Me: They’re not Arminians. They’re Catholics.
Him: Oh. Well, but people who hold the Arminian view.
I wish I could say that the latter statement were uttered with the wide-eyed innocence of one who had never realized that there might be a way to disagree with a complex position other than to hold the exact opposite position (cheap shot follows: he’s also a conservative), but I must admit that it was instead uttered with the superiority of one who doesn’t see any point in splitting hairs among views that he knows are all wrong anyway. A dismissive hand gesture may even have been involved.
This is the sort of frustrating conversation, already commented on over at Slacktivist, that makes one suspect that Calvinism is less of a theological view and more of a cult of smugness. That would explain why they know all the nuances of their own position forwards and backwards and from the middle, but show no interest in whether there might be differences between other views, let alone whether any such view might have any sort of merit. You instead get half-acknowledgments like this one:
Today’s Arminians are not necessarily the same caliber as those of old. Historic Arminianism is altogether heretical. However, contemporary Arminianism is often confusing; it melds together a number of different theological ideas to come up with a theological “soup”… But for the most part, each “Arminian” must be dealt with individually in order to assess their understanding, or flavor, of theological soup. It may very well be that they are believing a damning heresy. It may very well be that they are simply confused and need help to understand the doctrines of God’s grace, or their depravity.
This Calvinist seems to be on the brink of realizing that he’s using the term “Arminian” to refer to a million different things, but in the end he collapses back into thinking that “Arminian” can only refer to two things: real Arminians, who are smart but evil, and people who are just too stupid or ignorant to realize that Calvinism is right.
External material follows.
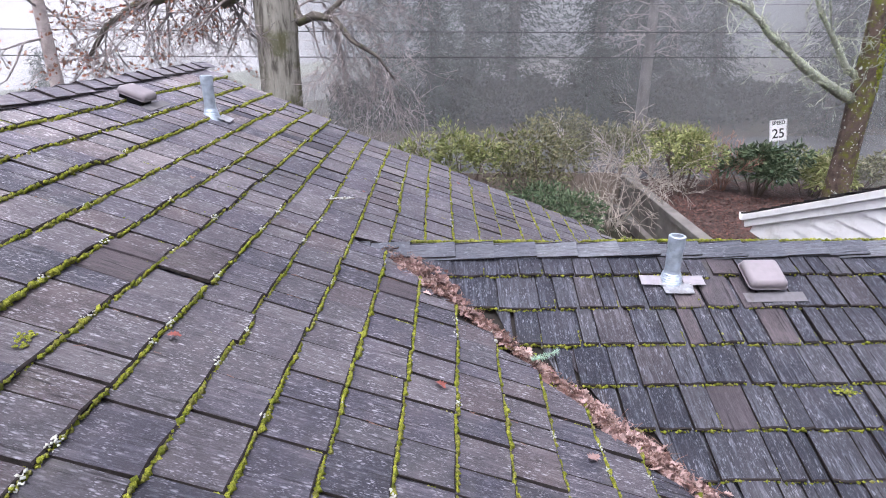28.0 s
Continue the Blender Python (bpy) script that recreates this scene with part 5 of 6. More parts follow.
def fissured_bark():
    """Old oak bark: long upright plates, dark furrows, moss and specks of lichen."""
    a = Mat("mossy_oak_bark", 0.95, 0, 0.15)
    v = a.coord()
    plates = a.noise(a.coord((9, 9, 1.6)), 1.0, 5, 0.6, 0.3)
    c = a.ramp(plates, [(0.36, (0.12, 0.11, 0.095)), (0.47, (0.29, 0.275, 0.24)), (0.66, (0.38, 0.36, 0.315))])
    c = a.mix(a.math("MULTIPLY", a.step(a.noise(v, 1.5, 5, 0.7), 0.5, 0.62), 0.75), c, (0.1, 0.1, 0.045))
    c = a.mix(a.step(a.noise(v, 24, 3, 0.6), 0.66, 0.69), c, (0.42, 0.43, 0.38))
    a.color(c).bump(plates, 1.0, 0.06)
    return a.m


m_bark_oak = fissured_bark()


def branching(pile, r, p, d, length, radius, depth, spread=0.55, up=0.05, kids=(2, 4), wander=0.16, sides=5, shrink=0.66, least=0.0025, ends=None):
    """Grows a limb as a bent tube, then its side shoots."""
    pts, rad = [Vector(p)], [radius]
    d = Vector(d).normalized()
    n = 4 if depth > 0 else 3
    for i in range(n):
        d = (d + Vector(r.normal(0, wander, 3)) + Vector((0, 0, up))).normalized()
        pts.append(pts[-1] + d * (length / n))
        rad.append(max(radius * (1 - 0.62 * (i + 1) / n), least))
    pile.add(*tube_data(pts, rad, sides if depth > 1 else max(3, sides - 2)))
    if ends is not None and depth <= 1:
        ends += pts[1:]
    if depth <= 0:
        return
    for _ in range(int(r.integers(kids[0], kids[1] + 1))):
        i = int(r.integers(1, n + 1))
        side = (d + Vector(r.normal(0, spread, 3))).normalized()
        branching(pile, r, pts[i], side, length * shrink * r.uniform(0.7, 1.15), rad[i] * 0.8, depth - 1, spread, up, kids, wander, sides, shrink, least, ends)


def bare_shrub(name, label, at, material, stems, height, seed, spread=0.5, depth=3, radius=0.016, lean=0.5, up=0.05, least=0.0025):
    r = np.random.default_rng(seed)
    o = thing(name, label, "shrub", at=at)
    for i in range(stems):
        p_ = Pile()
        a = 2 * math.pi * i / stems + r.uniform(0, 1)
        branching(p_, r, (0.06 * math.cos(a), 0.06 * math.sin(a), -0.05), (lean * math.cos(a), lean * math.sin(a), 1), height * r.uniform(0.42, 0.6), radius * r.uniform(0.7, 1.2), depth, spread, up, least=least)
        part("stem", p_.mesh("stem", material, True), material, o)
    return o


bare_shrub("bare_shrub", "leafless shrub with many thin reddish-brown twigs on the patio", (5.75, 9.0, -0.02), m_bark_red, 15, 4.4, 71, 0.32, 3, 0.01, 0.5, 0.05)
bare_shrub("bare_shrub", "leafless shrub with tan twigs beside the wall", (5.45, 9.45, 0.0), m_bark_tan, 8, 3.2, 73, 0.36, 3, 0.007, 0.75, 0.0)
pt = thing("potted_bare_tree", "lichened bare little tree in a terracotta pot", "potted tree", at=(5.12, 7.62, 0))
pot(pt, 0.15, 0.22, (0, 0, 0), m_terra)
p_ = Pile()
rr = np.random.default_rng(77)
p_.add(*tube_data([(0, 0, 0.15), (-0.03, 0, 0.6), (-0.06, 0.03, 1.0), (-0.05, 0.05, 1.35)], [0.05, 0.042, 0.036, 0.03], 8))
for i in range(6):
    branching(p_, rr, (-0.06, 0.04, 1.0 + 0.06 * i), (math.cos(i * 2.1), math.sin(i * 2.1), 0.9), 0.75, 0.018, 3, 0.45, 0.05)
part("trunk", p_.mesh("trunk", m_bark_pale, True), m_bark_pale, pt)

# the stone bird in its bed of soil
tagged(part("planting_bed", lathe([(0.75, -0.05), (0.72, 0.0), (0.4, 0.05), (0.1, 0.06)], 18, (4.85, 6.95, 0)), plain("bark_mulch", (0.06, 0.042, 0.035), 0.95, vary=0.5, scale=35, bump=0.9, dist=0.015)), "small bed of dark bark mulch among the flagstones", "planting bed")
bm = lathe([(0.1, 0), (0.12, 0.05), (0.09, 0.1), (0.13, 0.16), (0.145, 0.25), (0.11, 0.33), (0.06, 0.38), (0.055, 0.43), (0.03, 0.47)], 14)
for v in bm.verts:
    if 0.12 < v.co.z < 0.36:
        v.co.y *= 1.35
    v.co.y -= 0.16 * max(0, v.co.z - 0.3)
fan = lathe([(0.02, 0), (0.1, 0.08), (0.13, 0.18), (0.1, 0.25), (0.02, 0.27)], 14)
fan.transform(Matrix.Translation((0, 0.13, 0.24)) @ Matrix.Diagonal((1, 0.25, 1, 1)))
bird = part("garden_statue", join(bm, fan), plain("mossy_cast_stone", (0.21, 0.19, 0.14), 0.9, vary=0.25, scale=14, bump=0.7, grime=(0.11, 0.11, 0.06)))
bird.location = (4.27, 7.05, 0.0)
tagged(bird, "weathered cast-stone garden bird with a fanned tail", "statue")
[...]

In short, Calvinists have constructed a false dichotomy between Calvinism and Arminianism. There are plenty of people who were neither Calvinists nor Arminians, starting with every Christian who lived before the sixteenth century and encompassing the Catholic, Eastern Orthodox, and Lutheran churches, among others.
I’ve never had any luck explaining this to a Calvinist, though.
*Even the very creative have only managed to come up with polysexual, pansexual, and pomosexual, none of which itself has much of a case for existence since they’re functionally all the same as bisexual, and, for that matter, effectively the same as each other. Basically, they’re people who wanted to strengthen their social or political views by injecting them into something as immutable and fundamental-sounding as their sexual orientation, or else people who really, really wanted to be special and so invented a new sexual orientation for themselves.
**If the Calvinist is a gracious one. Ungracious Calvinists, my once-adored Mark Driscoll among them, would deny that non-Calvinists are Christians at all.
Here’s a typical case of such lumping (Romanist is, of course, a derogatory term for Catholics), found partway through this post at Christian Clarity Review:
Thus Arminians/Romanists/Eastern Orthodox are always saying things along the lines of “but you haven’t answered all my objections”: they seek to portray that their objections are founded on a commonly shared gospel as universals when they in fact are simply part of a scheme to lie.